Thursday, June 1, 2017 Singapore

why i don't like being in a group


Last night I was dealing with a lot of thoughts especially of me doing my thing alone. I mean, leaving the group I am in. Not just in group chat, but literally leaving the group. Of course, the connection is still there and so the bond that we used to have, but hanging out each time? I creep out. It's like I want to do things on my own.

And why do I want to be alone than to be with my group of friends?
It's because I want to do things alone. I want to eat alone without having obliged to talk and ride along the conversation or walk alone because I want to think of things I wanted to reflect but I can't because I need to do the talking. Hey, it's not completely shutting them down but really, I prefer to do things alone. Of course, school works is different and I'm really unsure of my answers (honestly speaking I need ideas too).

Because when you're silent on the group, the question pops out: "Are you okay?", you have to pretend that you are okay. You see, I'm never honest of my feelings, I'd rather keep it than telling you how I am feeling this time unless you are my best friend. Not even my parents know what I really feel.

Being in a group is like you have an obligation to go with them, follow what was the "leader" saying and as for my case, I only like to be with one person I can comfortably work with. My folks are okay and they're fun to be with but sometimes, with the same shit drama, I tend to creep out and suddenly cry. I don't like this. Why am I here? Which turns out, I'll blame myself because I'm not being a true friend to them.

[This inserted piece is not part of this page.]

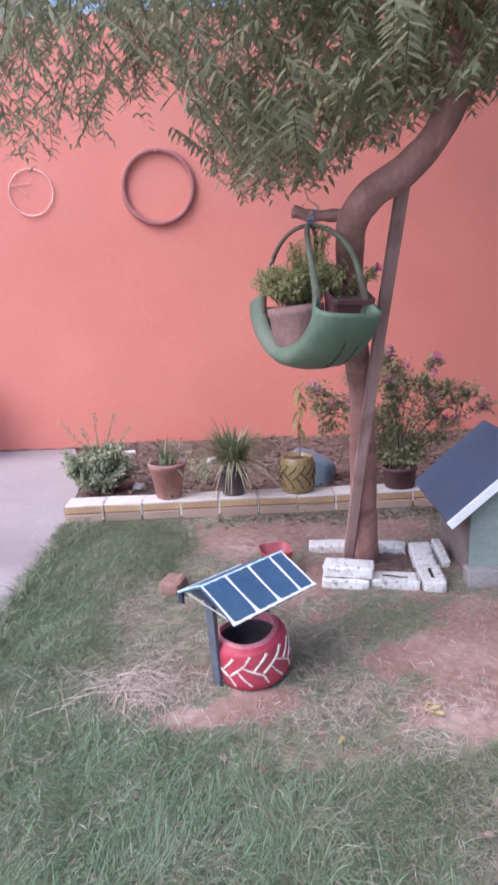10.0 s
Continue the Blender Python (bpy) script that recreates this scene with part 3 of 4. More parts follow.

So, what does a true friend mean?

For me, it's not the person you always hang on with, the person you always have a good chat on either virtually or personally but the person you seldom see but still clicks on with you when you talk. That the connection is still there, the topics you talk about never runs out. Like my best friends for 10 years, Arlene and Charles, we seldom talk, we have other friends but when we talk, the connection is still there. It's not about the closeness or the amount of bonding, but the care is still there.

I'm tired of dramas. I'm even tired of my own dramas, too. I want to be alone aside from the reasons I stated above is because I hate the feeling of being left out, I hate being the underdog of the group when everyone's so smart. I'd rather work alone and have someone frankly correct my mistake than accepting praises coming from pretentious mouth.

I know some of you will contradict me and write it on another blog post but please, respect what I really feel. It's hard to be in my shoes. I am not being negative in here, it's just what I fucking feel. I wrote this because I want it to share with you because you are my reader.